● Work to be completed:
Tally every line of the listing below that holds "part", then give the tally alone.
====== Data section ======
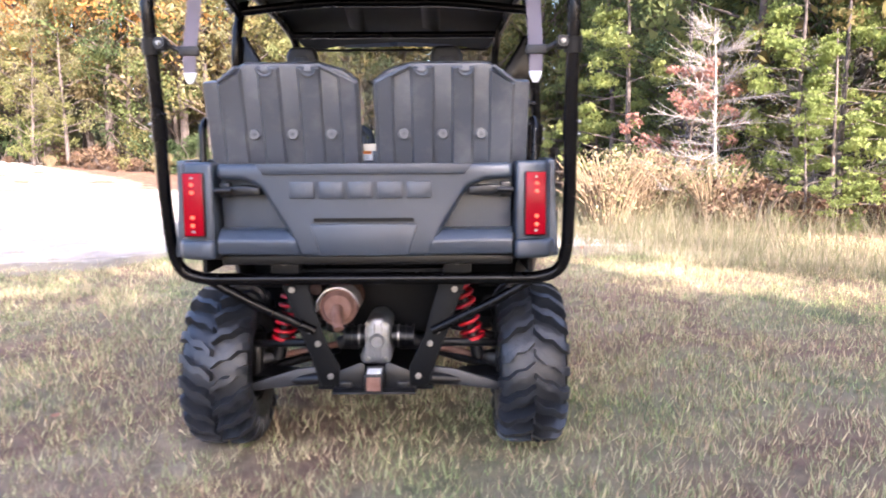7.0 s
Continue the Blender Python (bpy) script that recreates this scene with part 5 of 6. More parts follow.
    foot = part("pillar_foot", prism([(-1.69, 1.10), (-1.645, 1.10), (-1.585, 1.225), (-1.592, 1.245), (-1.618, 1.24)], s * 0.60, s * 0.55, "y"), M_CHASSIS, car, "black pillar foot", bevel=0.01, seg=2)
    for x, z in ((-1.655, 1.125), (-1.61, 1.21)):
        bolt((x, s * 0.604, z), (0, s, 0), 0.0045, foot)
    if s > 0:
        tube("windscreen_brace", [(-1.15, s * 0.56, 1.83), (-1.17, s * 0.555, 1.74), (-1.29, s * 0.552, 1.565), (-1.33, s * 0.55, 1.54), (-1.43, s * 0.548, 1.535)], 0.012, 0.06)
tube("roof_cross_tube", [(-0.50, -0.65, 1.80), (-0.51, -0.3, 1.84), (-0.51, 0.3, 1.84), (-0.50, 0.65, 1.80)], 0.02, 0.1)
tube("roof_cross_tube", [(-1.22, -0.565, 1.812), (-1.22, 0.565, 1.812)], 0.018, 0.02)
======
● Output for this exercise:
2